Neukölln ist in! Mindestens einmal im Monat schwärmt ein überregionales Magazin von der Aufbruchstimmung in Berlins einstigem Problembezirk. Tatsächlich hat Neukölln mit seiner erwachenden Kulturszene besonders jungen Berlin-Touristen einiges zu bieten. Schon seit 1999 gibt es zum Beispiel beim Festival 48 Stunden Neukölln ein Wochenende lang Theater, Lesungen und mehr zu sehen. Rund um den Reuterkiez ist eine lebendige Clubszene gewachsen und selbst in weiter entfernten Nebenstraßen öffnen kleine Galerien und Kneipen.
Seinen kritischen Ruf hat der Stadtteil allerdings nicht ohne Grund: Laut dem Berliner Quartiersmanagement gibt es in keinem anderen Stadtteil so viele Gegenden, die von Armut und sozialer Benachteiligung geprägt sind. Spätestens der Hilferuf der Lehrer der Rütli-Schule im Jahr 2006 machte den Stadtteil bundesweit berühmt.

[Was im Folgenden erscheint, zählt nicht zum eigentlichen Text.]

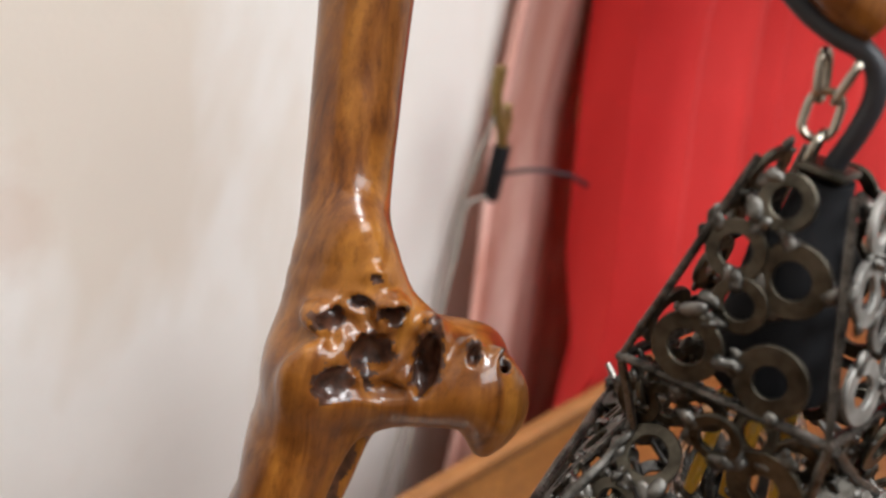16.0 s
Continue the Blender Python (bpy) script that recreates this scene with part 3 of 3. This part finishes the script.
def on_face(k, low, high, u, v, out=0.0):
    """The pose of a thing on face k between two levels: u from -1 to 1 across, v from 0 (low) to 1 (high)."""
    if (low, high) == ("belly", "waist"):
        low, high, v = ("belly", "collar", v / 0.58) if v < 0.58 else ("collar", "waist", (v - 0.58) / 0.42)
    if (low, high) == ("neck", "belly"):
        low, high, v = ("neck", "flank", v / 0.5) if v < 0.5 else ("flank", "belly", (v - 0.5) / 0.5)
    a, b, c, d = corner(low, k), corner(low, k + 1), corner(high, k), corner(high, k + 1)
    f = (u + 1) / 2
    left, right = a.lerp(c, v), b.lerp(d, v)
    s = (right - left).normalized()
    t = c.lerp(d, f) - a.lerp(b, f)
    n = s.cross(t).normalized()
    m = Matrix((s, n.cross(s), n)).transposed().to_4x4()
    m.translation = left.lerp(right, f) + n * out
    return m


WASHERS, PLACED = {}, []


def shade_washer(d, tone, bore=0.53):
    key = (round(d * 2000), tone, bore)
    if key not in WASHERS:
        mat = {"l": WASHER_STEEL, "m": RING_STEEL, "d": DARK_SHADOW_WASHER, "b": BLACK_IRON}[tone]
        WASHERS[key] = washer_mesh("washer", d / 2, d / 2 * bore, 0.0016, mat, 28)
    return WASHERS[key]


shade_welds, dark_welds = bmesh.new(), bmesh.new()
rng = random.Random(11)


def set_washers(k, low, high, rows, tilt=6, out=0.0):
    """Rows of u, v, diameter, tone and, where they differ, millimetres proud of the face, bore, turn about the upright."""
    for u, v, d, tone, *more in rows:
        proud, bore, lean = (list(more) + [0.0, 0.53, 0.0][len(more):])
        m = on_face(k, low, high, u, v, out + proud * 0.001 + 0.0008 + rng.uniform(0, 0.0006)) @ pose(0, 0, 0, rng.uniform(-tilt, tilt), rng.uniform(-tilt, tilt) + lean, rng.uniform(0, 360) if not lean else 0)
        piece("washer", shade_washer(d, tone, bore), shade, m)
        PLACED.append((m, d / 2, tone))
        for _ in range(3):
            a = rng.uniform(0, 6.283)
            at = m @ Vector((d / 2 * math.cos(a) * rng.uniform(0.92, 1.08), d / 2 * math.sin(a) * rng.uniform(0.92, 1.08), rng.uniform(-0.0004, 0.0006)))
            blob(dark_welds if tone == "b" else shade_welds, at, rng.uniform(0.0013, 0.0024), rng, flat=m)


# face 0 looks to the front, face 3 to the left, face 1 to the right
# tone d puts the shadow of the side and back faces into the colour
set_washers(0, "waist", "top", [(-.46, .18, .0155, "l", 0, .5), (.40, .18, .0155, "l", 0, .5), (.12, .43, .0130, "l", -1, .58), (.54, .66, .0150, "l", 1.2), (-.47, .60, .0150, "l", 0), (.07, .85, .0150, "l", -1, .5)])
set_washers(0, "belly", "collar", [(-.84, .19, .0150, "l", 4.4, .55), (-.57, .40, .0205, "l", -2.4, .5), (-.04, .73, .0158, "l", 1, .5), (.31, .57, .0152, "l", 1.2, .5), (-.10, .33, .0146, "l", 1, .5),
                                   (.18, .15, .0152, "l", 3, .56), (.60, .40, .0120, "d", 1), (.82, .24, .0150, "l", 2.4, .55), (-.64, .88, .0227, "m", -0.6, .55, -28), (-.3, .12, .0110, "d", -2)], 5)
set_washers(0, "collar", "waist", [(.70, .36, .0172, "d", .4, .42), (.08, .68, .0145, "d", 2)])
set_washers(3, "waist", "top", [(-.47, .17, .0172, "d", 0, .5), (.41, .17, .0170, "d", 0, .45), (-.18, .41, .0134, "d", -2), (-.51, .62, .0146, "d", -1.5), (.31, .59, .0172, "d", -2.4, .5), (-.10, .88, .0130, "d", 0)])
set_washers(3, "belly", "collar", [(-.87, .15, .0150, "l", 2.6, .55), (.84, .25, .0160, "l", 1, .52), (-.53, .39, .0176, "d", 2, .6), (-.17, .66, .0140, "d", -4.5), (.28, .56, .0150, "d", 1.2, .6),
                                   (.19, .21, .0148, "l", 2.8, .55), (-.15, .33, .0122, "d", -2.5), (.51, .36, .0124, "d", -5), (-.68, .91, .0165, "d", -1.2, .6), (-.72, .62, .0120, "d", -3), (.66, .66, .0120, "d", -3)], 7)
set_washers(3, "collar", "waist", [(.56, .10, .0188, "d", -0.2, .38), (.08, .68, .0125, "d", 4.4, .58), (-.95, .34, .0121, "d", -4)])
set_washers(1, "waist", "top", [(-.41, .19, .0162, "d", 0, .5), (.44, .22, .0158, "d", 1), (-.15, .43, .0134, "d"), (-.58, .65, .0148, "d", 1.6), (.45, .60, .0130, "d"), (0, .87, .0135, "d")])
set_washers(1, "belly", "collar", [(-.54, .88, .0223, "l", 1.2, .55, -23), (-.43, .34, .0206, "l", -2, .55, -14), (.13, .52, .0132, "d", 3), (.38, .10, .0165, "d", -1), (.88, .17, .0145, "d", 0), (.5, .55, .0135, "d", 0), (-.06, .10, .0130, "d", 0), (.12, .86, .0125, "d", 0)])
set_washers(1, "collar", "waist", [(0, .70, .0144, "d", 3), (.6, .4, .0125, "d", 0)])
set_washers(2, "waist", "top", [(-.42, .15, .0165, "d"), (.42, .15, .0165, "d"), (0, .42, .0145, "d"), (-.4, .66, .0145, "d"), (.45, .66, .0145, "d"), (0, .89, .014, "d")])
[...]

Glücklicherweise ziehen Problembezirke immer auch Kreative an, weil die Mieten lange billig waren. Heute sind hier aber längst nicht nur Künstler zu Hause. Auf einer Tour durch Neukölln entpuppt sich der Bezirk mitunter als verkanntes Idyll. Es gibt verwunschene Gärten, Kopfsteingassen und historische Fachwerkhäuser. Fast ländlich wirkt Neukölln rund um den Richardplatz und die alte Rixdorfer Schmiede südlich der Sonnenallee. Das passt so gar nicht zum alten Schmuddel-Image Neuköllns.
Besonders in Nord-Neukölln, an der Grenze zu Kreuzberg zwischen Landwehrkanal und Sonnenallee, hat sich der Bezirk in den vergangenen Jahren gewandelt. Kreuzkölln nennen deshalb manche Berliner die Gegend, eine Art Hybrid-Kiez also. Und mittendrin: die Weserstraße. Dort reiht sich heute eine Kneipe an die nächste. Die Gäste sind junge Hauptstadttouristen, Backpacker und Studenten. Sie suchen in Neukölln das, was sie von Berlin erwarten: eine lässige Abgeranztheit, neue Musik, Läden mit Oma-Möbeln und ohne Tapeten.
Zum Mythos des jungen Berlins passt auch der «Hüttenpalast». In dem Kreuzköllner Hotel übernachten die Gäste nicht in Zimmern, sondern in Wohnwagen und kleinen Holzhütten in einer alten Fabrikhalle. Die Weserstraße runter liegt einer der Läden, die man erst auf den zweiten Blick als Kneipe erkennt: das «Gelegenheiten». Früher hingen in der ehemaligen Fleischerei Würste und Speck, jetzt sitzen dort junge Menschen mit verfilzten Haaren und Cordhosen und trinken Bier. Und wie um die neue Unbeschwertheit des Stadtteils in Worte zu fassen, hat jemand mit rotem Lippenstift an der Scheibe die Lyrikerin Hilde Domin zitiert: «Ich setzte den Fuß in die Luft, und sie trug.»